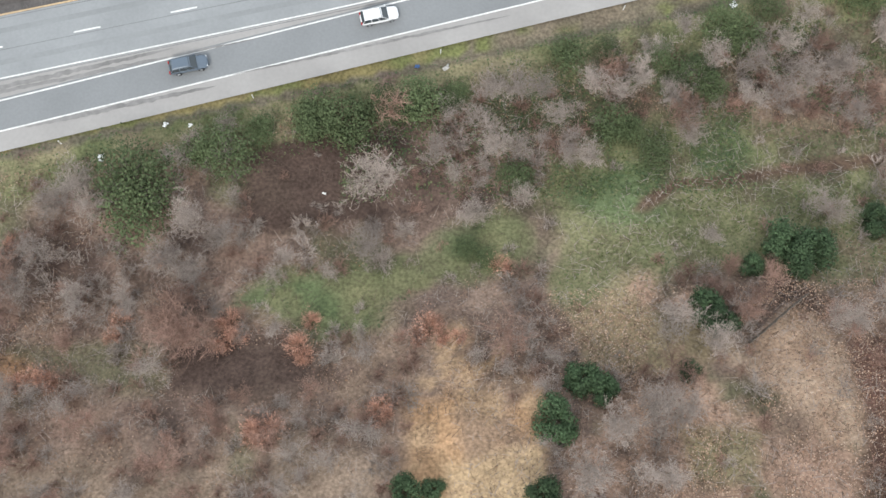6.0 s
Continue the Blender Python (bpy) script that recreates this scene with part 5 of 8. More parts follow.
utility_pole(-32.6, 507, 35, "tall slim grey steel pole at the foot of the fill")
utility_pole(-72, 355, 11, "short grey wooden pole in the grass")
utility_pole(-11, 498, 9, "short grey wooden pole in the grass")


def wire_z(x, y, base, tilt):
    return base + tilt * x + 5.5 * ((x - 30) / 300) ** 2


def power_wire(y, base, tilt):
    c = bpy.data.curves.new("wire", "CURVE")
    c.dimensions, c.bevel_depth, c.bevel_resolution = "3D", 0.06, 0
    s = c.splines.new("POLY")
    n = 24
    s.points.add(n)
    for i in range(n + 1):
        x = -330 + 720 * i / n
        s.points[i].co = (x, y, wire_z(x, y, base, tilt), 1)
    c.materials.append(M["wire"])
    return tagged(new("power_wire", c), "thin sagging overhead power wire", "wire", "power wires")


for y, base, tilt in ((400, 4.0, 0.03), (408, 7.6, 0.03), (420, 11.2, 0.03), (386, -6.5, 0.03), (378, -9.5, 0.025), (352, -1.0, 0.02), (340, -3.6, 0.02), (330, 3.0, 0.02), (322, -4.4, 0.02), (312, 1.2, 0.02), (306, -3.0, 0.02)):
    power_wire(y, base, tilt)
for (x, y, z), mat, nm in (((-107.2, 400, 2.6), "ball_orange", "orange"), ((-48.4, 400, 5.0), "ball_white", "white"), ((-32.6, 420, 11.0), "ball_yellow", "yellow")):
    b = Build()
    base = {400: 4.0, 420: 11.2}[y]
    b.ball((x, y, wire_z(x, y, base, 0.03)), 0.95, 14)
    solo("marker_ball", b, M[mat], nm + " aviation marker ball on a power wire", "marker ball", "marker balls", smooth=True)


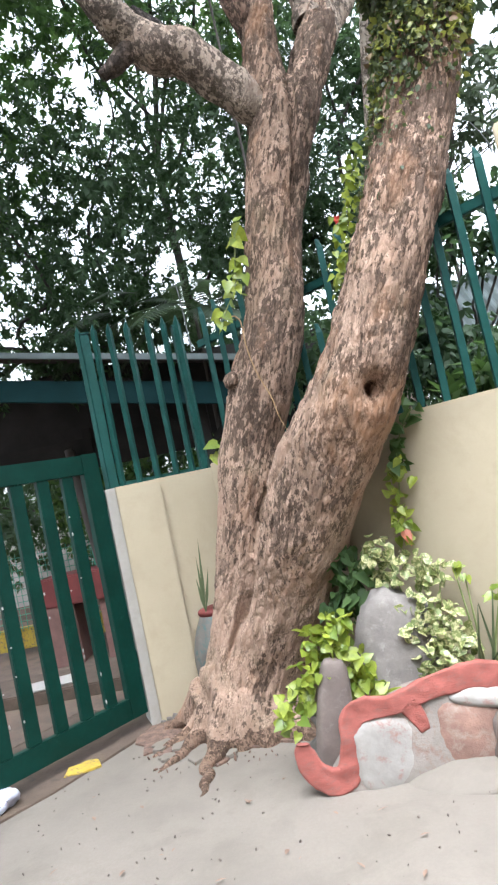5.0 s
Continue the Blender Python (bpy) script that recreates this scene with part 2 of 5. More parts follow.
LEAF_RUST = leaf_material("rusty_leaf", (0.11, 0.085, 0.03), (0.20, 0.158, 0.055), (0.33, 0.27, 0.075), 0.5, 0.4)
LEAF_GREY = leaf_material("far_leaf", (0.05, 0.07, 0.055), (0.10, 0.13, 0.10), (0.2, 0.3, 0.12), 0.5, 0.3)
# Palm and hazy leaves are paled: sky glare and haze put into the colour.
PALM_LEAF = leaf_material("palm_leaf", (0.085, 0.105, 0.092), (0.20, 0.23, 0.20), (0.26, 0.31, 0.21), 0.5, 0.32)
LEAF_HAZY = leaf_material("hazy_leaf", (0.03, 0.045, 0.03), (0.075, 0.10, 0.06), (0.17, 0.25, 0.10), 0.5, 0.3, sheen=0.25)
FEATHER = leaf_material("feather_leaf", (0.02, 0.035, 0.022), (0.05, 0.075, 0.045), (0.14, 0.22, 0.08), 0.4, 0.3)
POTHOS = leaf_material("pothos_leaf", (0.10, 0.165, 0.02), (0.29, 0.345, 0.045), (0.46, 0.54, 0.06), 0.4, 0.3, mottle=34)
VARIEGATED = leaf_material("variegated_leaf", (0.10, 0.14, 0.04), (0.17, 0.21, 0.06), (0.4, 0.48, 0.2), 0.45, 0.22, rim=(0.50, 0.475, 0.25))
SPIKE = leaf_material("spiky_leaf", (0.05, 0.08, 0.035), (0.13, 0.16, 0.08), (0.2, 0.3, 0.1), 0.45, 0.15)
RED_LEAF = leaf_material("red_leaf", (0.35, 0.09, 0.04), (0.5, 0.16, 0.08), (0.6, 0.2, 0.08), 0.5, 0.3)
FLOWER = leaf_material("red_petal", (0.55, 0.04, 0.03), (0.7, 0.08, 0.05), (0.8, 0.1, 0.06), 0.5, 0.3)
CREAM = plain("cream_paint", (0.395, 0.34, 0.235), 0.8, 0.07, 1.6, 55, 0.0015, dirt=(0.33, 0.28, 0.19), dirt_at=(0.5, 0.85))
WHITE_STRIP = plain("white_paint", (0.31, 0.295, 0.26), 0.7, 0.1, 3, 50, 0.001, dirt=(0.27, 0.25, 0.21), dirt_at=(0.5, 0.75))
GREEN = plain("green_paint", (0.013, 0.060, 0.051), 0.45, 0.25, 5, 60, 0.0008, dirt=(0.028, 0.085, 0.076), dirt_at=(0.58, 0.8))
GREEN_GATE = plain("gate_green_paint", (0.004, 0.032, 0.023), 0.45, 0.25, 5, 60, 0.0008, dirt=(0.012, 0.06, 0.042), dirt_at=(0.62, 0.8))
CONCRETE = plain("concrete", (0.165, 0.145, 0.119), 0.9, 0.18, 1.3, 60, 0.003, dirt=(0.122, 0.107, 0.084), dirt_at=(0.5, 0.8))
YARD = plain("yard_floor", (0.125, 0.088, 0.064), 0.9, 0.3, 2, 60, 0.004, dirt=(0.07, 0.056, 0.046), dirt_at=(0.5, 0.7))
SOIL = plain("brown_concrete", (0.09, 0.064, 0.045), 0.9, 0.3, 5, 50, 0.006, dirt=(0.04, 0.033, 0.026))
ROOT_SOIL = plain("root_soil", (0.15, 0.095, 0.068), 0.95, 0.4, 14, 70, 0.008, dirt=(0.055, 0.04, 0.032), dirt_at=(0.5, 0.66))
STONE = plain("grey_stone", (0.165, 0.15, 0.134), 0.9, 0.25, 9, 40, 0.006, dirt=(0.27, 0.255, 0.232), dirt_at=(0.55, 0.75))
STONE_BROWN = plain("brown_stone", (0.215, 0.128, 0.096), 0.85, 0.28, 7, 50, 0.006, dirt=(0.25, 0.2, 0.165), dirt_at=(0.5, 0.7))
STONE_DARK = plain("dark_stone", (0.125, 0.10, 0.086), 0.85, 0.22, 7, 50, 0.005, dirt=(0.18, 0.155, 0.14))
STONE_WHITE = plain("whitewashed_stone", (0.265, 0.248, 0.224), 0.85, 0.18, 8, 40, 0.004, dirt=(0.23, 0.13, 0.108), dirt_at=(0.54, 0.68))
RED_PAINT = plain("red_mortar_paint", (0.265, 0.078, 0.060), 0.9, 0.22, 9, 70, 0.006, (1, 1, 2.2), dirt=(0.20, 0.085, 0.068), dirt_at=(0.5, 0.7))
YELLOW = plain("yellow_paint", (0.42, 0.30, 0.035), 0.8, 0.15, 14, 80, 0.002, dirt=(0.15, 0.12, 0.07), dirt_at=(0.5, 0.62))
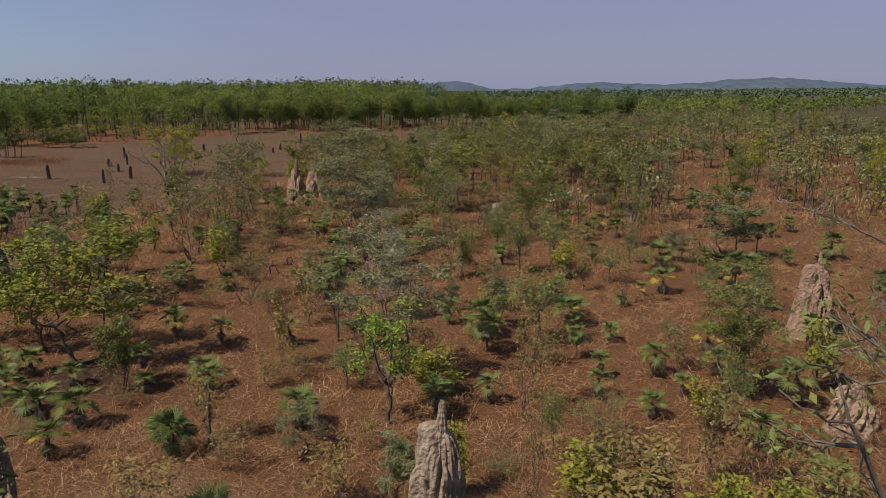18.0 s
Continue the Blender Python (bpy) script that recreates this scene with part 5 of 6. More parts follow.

------

Challenge.
Transcribe each line above verbatim, with the pictures left out.

In response.
6.0 s
Continue the Blender Python (bpy) script that recreates this scene with part 5 of 8. More parts follow.
utility_pole(-32.6, 507, 35, "tall slim grey steel pole at the foot of the fill")
utility_pole(-72, 355, 11, "short grey wooden pole in the grass")
utility_pole(-11, 498, 9, "short grey wooden pole in the grass")


def wire_z(x, y, base, tilt):
    return base + tilt * x + 5.5 * ((x - 30) / 300) ** 2


def power_wire(y, base, tilt):
    c = bpy.data.curves.new("wire", "CURVE")
    c.dimensions, c.bevel_depth, c.bevel_resolution = "3D", 0.06, 0
    s = c.splines.new("POLY")
    n = 24
    s.points.add(n)
    for i in range(n + 1):
        x = -330 + 720 * i / n
        s.points[i].co = (x, y, wire_z(x, y, base, tilt), 1)
    c.materials.append(M["wire"])
    return tagged(new("power_wire", c), "thin sagging overhead power wire", "wire", "power wires")


for y, base, tilt in ((400, 4.0, 0.03), (408, 7.6, 0.03), (420, 11.2, 0.03), (386, -6.5, 0.03), (378, -9.5, 0.025), (352, -1.0, 0.02), (340, -3.6, 0.02), (330, 3.0, 0.02), (322, -4.4, 0.02), (312, 1.2, 0.02), (306, -3.0, 0.02)):
    power_wire(y, base, tilt)
for (x, y, z), mat, nm in (((-107.2, 400, 2.6), "ball_orange", "orange"), ((-48.4, 400, 5.0), "ball_white", "white"), ((-32.6, 420, 11.0), "ball_yellow", "yellow")):
    b = Build()
    base = {400: 4.0, 420: 11.2}[y]
    b.ball((x, y, wire_z(x, y, base, 0.03)), 0.95, 14)
    solo("marker_ball", b, M[mat], nm + " aviation marker ball on a power wire", "marker ball", "marker balls", smooth=True)


5.0 s
Continue the Blender Python (bpy) script that recreates this scene with part 2 of 5. More parts follow.
LEAF_RUST = leaf_material("rusty_leaf", (0.11, 0.085, 0.03), (0.20, 0.158, 0.055), (0.33, 0.27, 0.075), 0.5, 0.4)
LEAF_GREY = leaf_material("far_leaf", (0.05, 0.07, 0.055), (0.10, 0.13, 0.10), (0.2, 0.3, 0.12), 0.5, 0.3)
# Palm and hazy leaves are paled: sky glare and haze put into the colour.
PALM_LEAF = leaf_material("palm_leaf", (0.085, 0.105, 0.092), (0.20, 0.23, 0.20), (0.26, 0.31, 0.21), 0.5, 0.32)
LEAF_HAZY = leaf_material("hazy_leaf", (0.03, 0.045, 0.03), (0.075, 0.10, 0.06), (0.17, 0.25, 0.10), 0.5, 0.3, sheen=0.25)
FEATHER = leaf_material("feather_leaf", (0.02, 0.035, 0.022), (0.05, 0.075, 0.045), (0.14, 0.22, 0.08), 0.4, 0.3)
POTHOS = leaf_material("pothos_leaf", (0.10, 0.165, 0.02), (0.29, 0.345, 0.045), (0.46, 0.54, 0.06), 0.4, 0.3, mottle=34)
VARIEGATED = leaf_material("variegated_leaf", (0.10, 0.14, 0.04), (0.17, 0.21, 0.06), (0.4, 0.48, 0.2), 0.45, 0.22, rim=(0.50, 0.475, 0.25))
SPIKE = leaf_material("spiky_leaf", (0.05, 0.08, 0.035), (0.13, 0.16, 0.08), (0.2, 0.3, 0.1), 0.45, 0.15)
RED_LEAF = leaf_material("red_leaf", (0.35, 0.09, 0.04), (0.5, 0.16, 0.08), (0.6, 0.2, 0.08), 0.5, 0.3)
FLOWER = leaf_material("red_petal", (0.55, 0.04, 0.03), (0.7, 0.08, 0.05), (0.8, 0.1, 0.06), 0.5, 0.3)
CREAM = plain("cream_paint", (0.395, 0.34, 0.235), 0.8, 0.07, 1.6, 55, 0.0015, dirt=(0.33, 0.28, 0.19), dirt_at=(0.5, 0.85))
WHITE_STRIP = plain("white_paint", (0.31, 0.295, 0.26), 0.7, 0.1, 3, 50, 0.001, dirt=(0.27, 0.25, 0.21), dirt_at=(0.5, 0.75))
GREEN = plain("green_paint", (0.013, 0.060, 0.051), 0.45, 0.25, 5, 60, 0.0008, dirt=(0.028, 0.085, 0.076), dirt_at=(0.58, 0.8))
GREEN_GATE = plain("gate_green_paint", (0.004, 0.032, 0.023), 0.45, 0.25, 5, 60, 0.0008, dirt=(0.012, 0.06, 0.042), dirt_at=(0.62, 0.8))
CONCRETE = plain("concrete", (0.165, 0.145, 0.119), 0.9, 0.18, 1.3, 60, 0.003, dirt=(0.122, 0.107, 0.084), dirt_at=(0.5, 0.8))
YARD = plain("yard_floor", (0.125, 0.088, 0.064), 0.9, 0.3, 2, 60, 0.004, dirt=(0.07, 0.056, 0.046), dirt_at=(0.5, 0.7))
SOIL = plain("brown_concrete", (0.09, 0.064, 0.045), 0.9, 0.3, 5, 50, 0.006, dirt=(0.04, 0.033, 0.026))
ROOT_SOIL = plain("root_soil", (0.15, 0.095, 0.068), 0.95, 0.4, 14, 70, 0.008, dirt=(0.055, 0.04, 0.032), dirt_at=(0.5, 0.66))
STONE = plain("grey_stone", (0.165, 0.15, 0.134), 0.9, 0.25, 9, 40, 0.006, dirt=(0.27, 0.255, 0.232), dirt_at=(0.55, 0.75))
STONE_BROWN = plain("brown_stone", (0.215, 0.128, 0.096), 0.85, 0.28, 7, 50, 0.006, dirt=(0.25, 0.2, 0.165), dirt_at=(0.5, 0.7))
STONE_DARK = plain("dark_stone", (0.125, 0.10, 0.086), 0.85, 0.22, 7, 50, 0.005, dirt=(0.18, 0.155, 0.14))
STONE_WHITE = plain("whitewashed_stone", (0.265, 0.248, 0.224), 0.85, 0.18, 8, 40, 0.004, dirt=(0.23, 0.13, 0.108), dirt_at=(0.54, 0.68))
RED_PAINT = plain("red_mortar_paint", (0.265, 0.078, 0.060), 0.9, 0.22, 9, 70, 0.006, (1, 1, 2.2), dirt=(0.20, 0.085, 0.068), dirt_at=(0.5, 0.7))
YELLOW = plain("yellow_paint", (0.42, 0.30, 0.035), 0.8, 0.15, 14, 80, 0.002, dirt=(0.15, 0.12, 0.07), dirt_at=(0.5, 0.62))
18.0 s
Continue the Blender Python (bpy) script that recreates this scene with part 5 of 6. More parts follow.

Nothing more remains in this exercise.